On Monday, July 14, the European Central Bank (ECB) announced its weekly Main Refinancing Operation (MRO). This attracted bids for €265.9 billion from euro area eligible counterparties, with the ECB allotting €155 billion, or 58.3 per cent of the total...

On Monday, July 14, the European Central Bank (ECB) announced its weekly Main Refinancing Operation (MRO). This attracted bids for €265.9 billion from euro area eligible counterparties, with the ECB allotting €155 billion, or 58.3 per cent of the total amount bid for. The marginal rate on the operation, that is the minimum rate at which the tender allotment was exhausted, was set at 4.34 per cent, two basis points higher than the marginal rate resulting from the MRO of the previous week.

On Friday, July 11, the ECB also announced that, once again, in conjunction with the US Federal Reserve, it would provide dollar liquidity to the market through the Term Auction Facility (TAF).

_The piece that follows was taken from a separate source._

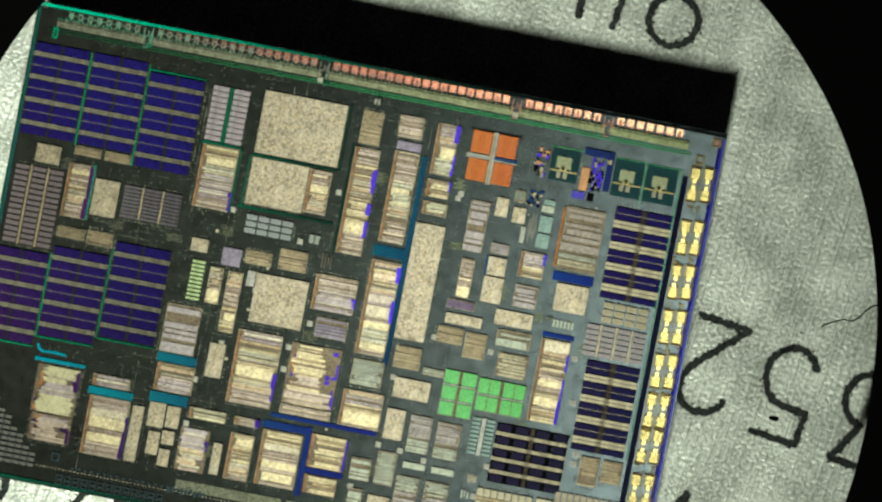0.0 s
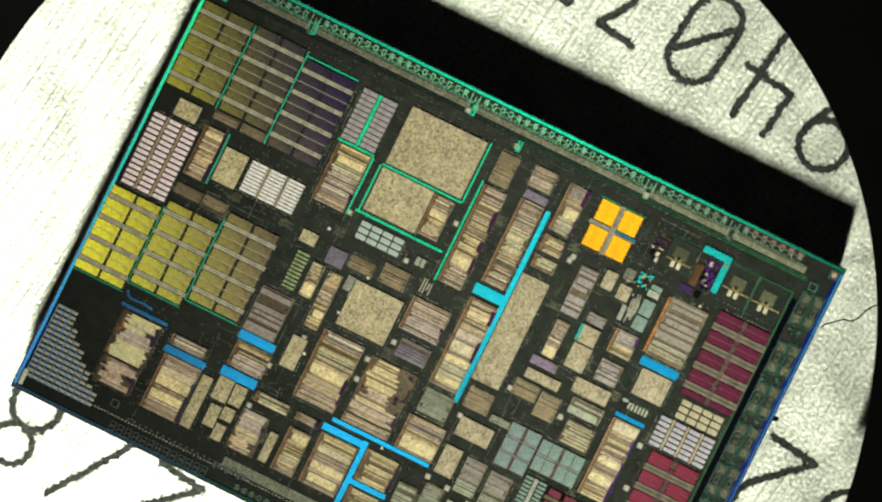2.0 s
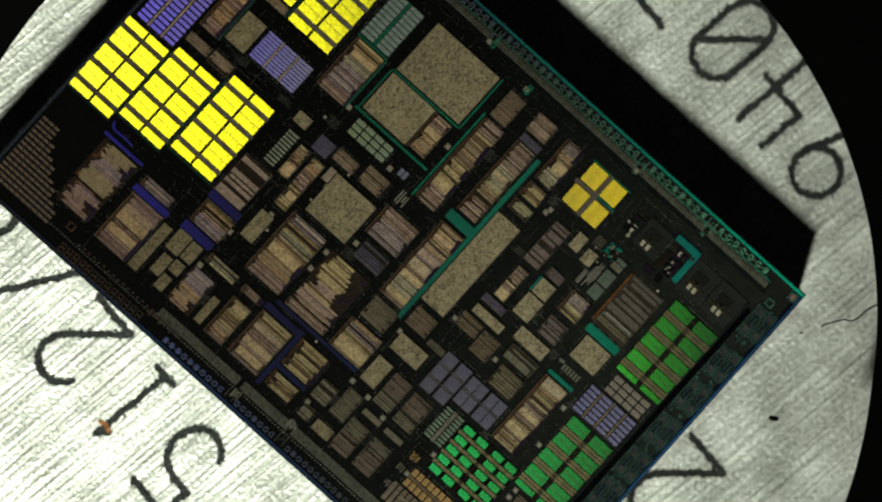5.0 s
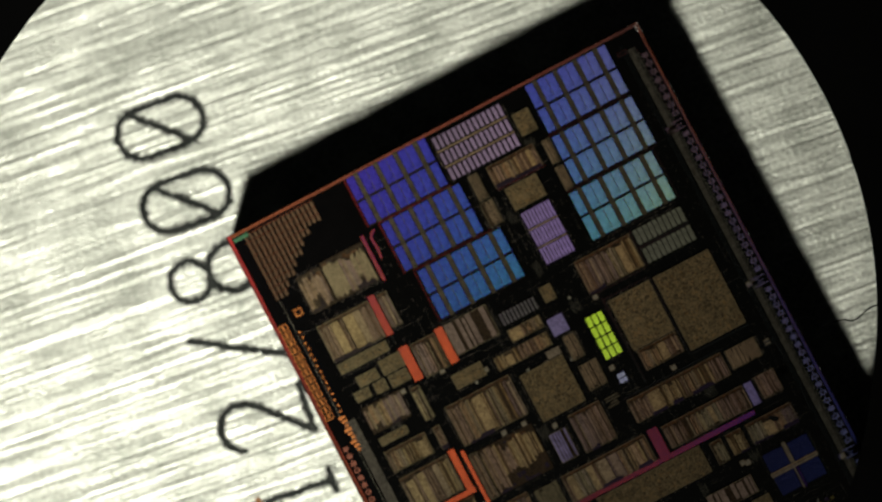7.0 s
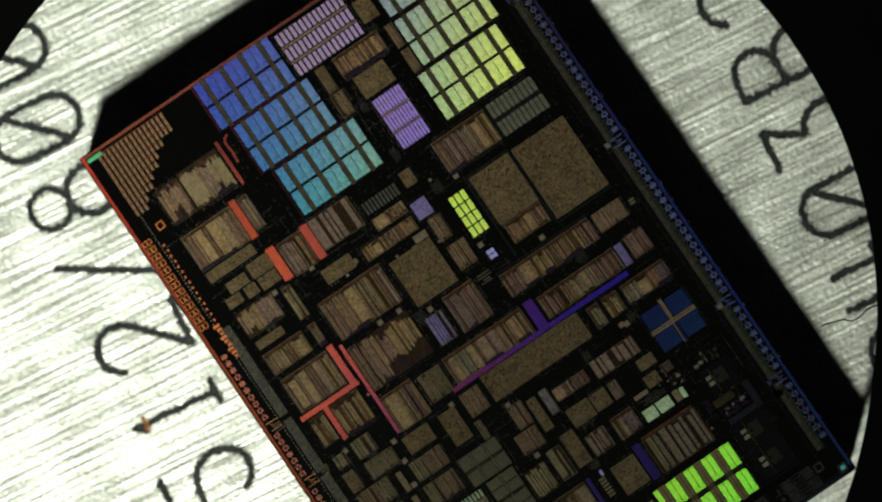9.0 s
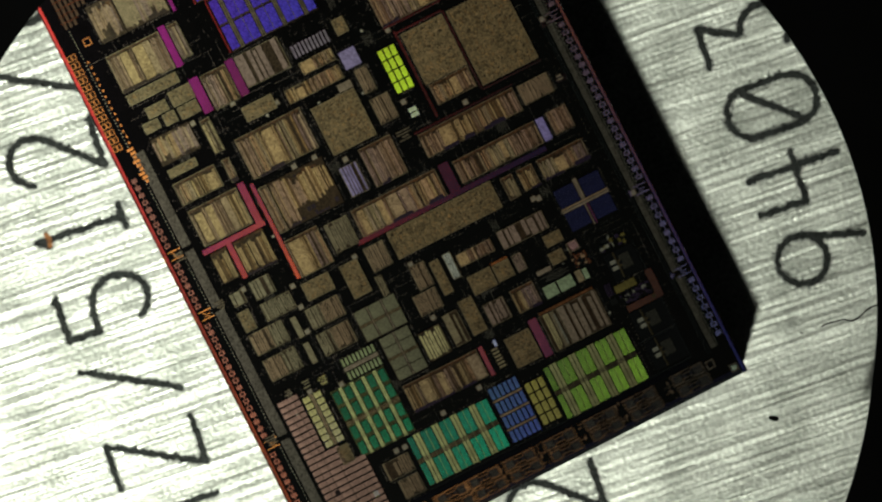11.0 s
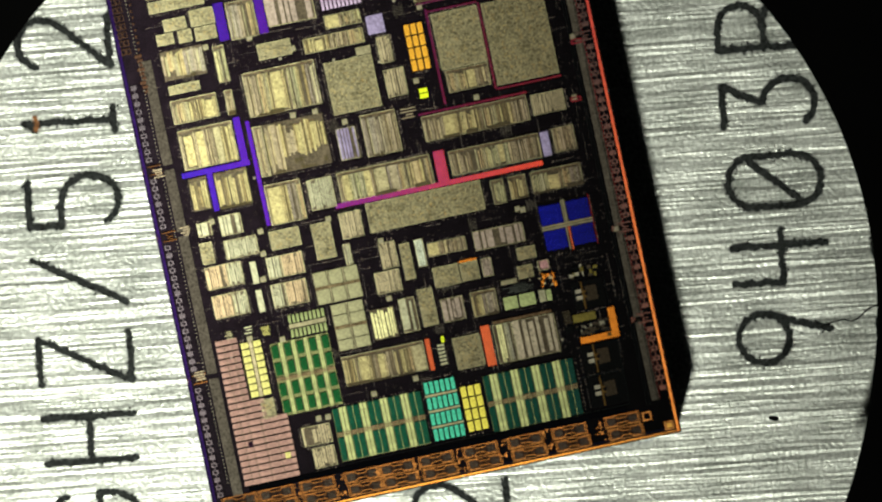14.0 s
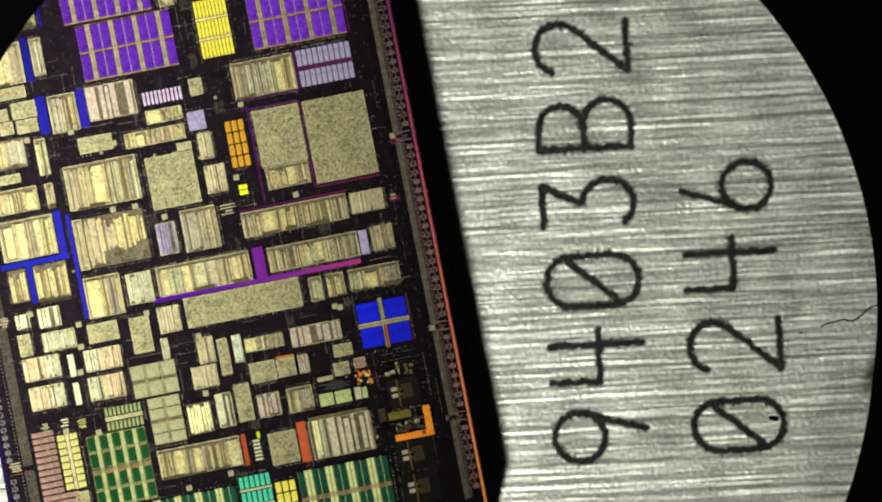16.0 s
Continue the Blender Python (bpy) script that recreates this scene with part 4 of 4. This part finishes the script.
bm = bmesh.new()
box(bm, -0.062, -0.07, 0.062, 0.07, -0.001, 0.007)
plate_under, spots = part("pad_plate", bm, PEACH, die), []
for a, b in stretches(0.6, 13.15, BREAKS, 0.14):
    count = int((b - a) / 0.178)
    spots += [a + (b - a) * (k + 0.5) / count for k in range(count)]
plate_under.location = ((spots[0] - OX) * MM, (-0.165 + OY) * MM, 0)
for x in spots[1:]:
    again(plate_under, x - OX, -0.165 + OY)
for y in (-0.52, -0.57):
    put("guard_wire", 0.3, y, 13.35, y + 0.018, -0.001, 0.01, FAR_WIRE)
bm = bmesh.new()
for k in range(190):
    x = 0.5 + 0.067 * k - OX
    box(bm, x, -0.44 + OY, x + 0.014, -0.36 + OY, 0.011, 0.0135)
tagged(part("track_notch_pattern", bm, BED, die), kind="stuff")
pad_chain(-0.19, 0.06, 0.6, 13.15, BREAKS, 0.178)
pad_chain(-9.31, 0.055, 4.9, 13.4, LOW_BREAKS[1:], 0.15)


def break_mark(x, low, high, material):
    """Where the pad row is broken: two uprights, a slanting wire and short dashes between them."""
    bm = bmesh.new()
    ribbon(bm, [(-0.085, low), (-0.085, high)], 0.018, -0.001, 0.016)
    ribbon(bm, [(0.085, low), (0.085, high)], 0.018, -0.001, 0.0165)
    mid = (low + high) / 2
    ribbon(bm, [(-0.05, mid - 0.06), (0.0, mid), (0.0, mid + 0.08)], 0.014, -0.001, 0.017)
    ribbon(bm, [(0.02, mid - 0.05), (0.06, mid + 0.06)], 0.012, -0.001, 0.0175)
    for k in range(3):
        box(bm, -0.06, low + 0.03 * k - 0.12, 0.05 - 0.02 * k, low + 0.03 * k - 0.108, -0.001, 0.012)
    ob = part("row_break_mark", bm, material, die)
    ob.location = ((x - OX) * MM, OY * MM, 0)


for x in BREAKS:
    break_mark(x, -0.4, -0.13, PADS)
for x in LOW_BREAKS[1:]:
    break_mark(x, -9.36, -9.1, IO)

# a ladder of square pads at the start of the lower row
first_rung = None
for k in range(13):
    for j in range(2):
        x, y = 2.2 + 0.17 * k, -9.36 + 0.1 * j
        if first_rung is None:
            first_rung = ring_pad(x, y, 0.06, 0.045, IO_WARM, 0.013)
        else:
            again(first_rung, x - OX, y + OY)
for k in range(16):
    x = 2.4 + 0.13 * k
    put("contact_dash", x, -9.07 + 0.012 * (k % 2), x + 0.05, -9.03 + 0.012 * (k % 2), -0.001, 0.012, IO_WARM)
for k in range(9):
    put("contact_dash", 4.35 + 0.09 * k, -9.16 + 0.03 * (k % 3), 4.41 + 0.09 * k, -9.04 + 0.02 * (k % 2), -0.001, 0.014, IO_WARM)
ring_pad(2.05, -8.88, 0.08, 0.08, IO_WARM, 0.02)


def io_cell():
    """One driver cell: a thin hourglass outline, as one bent wire."""
    side = [(0.09, -0.32), (0.09, -0.12), (0.045, -0.09), (0.045, 0.09), (0.09, 0.12), (0.09, 0.32)]
    outline = side + [(-x, -y) for x, y in side]
    bm = bmesh.new()
    ribbon(bm, outline + outline[:1], 0.012, -0.001, 0.016)
    return part("driver_cell", bm, IO, die)


def comb_lines():
    bm = bmesh.new()
    for k in range(7):
        for sign in (-1, 1):
            y = sign * (0.15 + 0.022 * k)
            box(bm, -0.075, y - 0.004, 0.075, y + 0.004, -0.001, 0.011)
    return tagged(part("driver_line_pattern", bm, TRACK, die), kind="stuff")


driver, lines_of = io_cell(), comb_lines()
bm = bmesh.new()
for x0, y0, x1, y1 in ((-0.075, -0.31, 0.075, -0.13), (-0.075, 0.13, 0.075, 0.31), (-0.035, -0.11, 0.035, -0.03), (-0.035, 0.03, 0.035, 0.11)):
    box(bm, x0, y0, x1, y1, -0.001, 0.008)
plates = part("driver_plate", bm, PLATES, die)
bm = bmesh.new()
for x0, y0, x1, y1 in ((-0.115, -0.36, 0.115, -0.35), (-0.115, 0.35, 0.115, 0.36), (-0.115, -0.35, -0.105, 0.35), (0.105, -0.35, 0.115, 0.35)):
    box(bm, x0, y0, x1, y1, -0.001, 0.015)
case = part("driver_case", bm, IO, die)
spots = [(x, y + 0.03 * (x > 13.6)) for y in (-1.12, -2.2, -3.1, -4.02, -4.92, -5.72, -6.45, -7.36, -8.2, -8.95) for x in (13.52, 13.78)]
for piece in (driver, lines_of, plates, case):
    piece.location = ((spots[0][0] - OX) * MM, (spots[0][1] + OY) * MM, 0)
    for x, y in spots[1:]:
        again(piece, x - OX, y + OY)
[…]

This was in order to help satisfy the exceptional need for dollar funding and to facilitate the further normalisation of conditions in the international money market. The operation attracted bids for $90.1 billion, of which $25 billion was allotted at a fixed rate of 2.30 per cent, equivalent to the marginal rate on the Federal Reserve System's tender.

In the domestic primary market for Treasury bills, the Treasury invited tenders for 91-day bills maturing on October 17. Bids for €78.28 million were submitted, with the Treasury accepting €15.54 million. Since €16.2 million worth of bills matured during the week, the outstanding balance of Treasury bills decreased by €0.7 million to €434.44 million.

The yield resulting from the auction was 4.901 per cent, 2.6 basis points lower than that on bills with a similar tenor issued on July 4. The latest yield represented a bid price of 98.7763 per 100 nominal.

Today, the Treasury will invite tenders for 91-day bills maturing on October 24.

Treasury bill trading on the Malta Stock Exchange amounted to €2.9 million, while off-Exchange transactions amounted to €71,000. Most of the trades were conducted by the Central Bank of Malta in its role as market maker.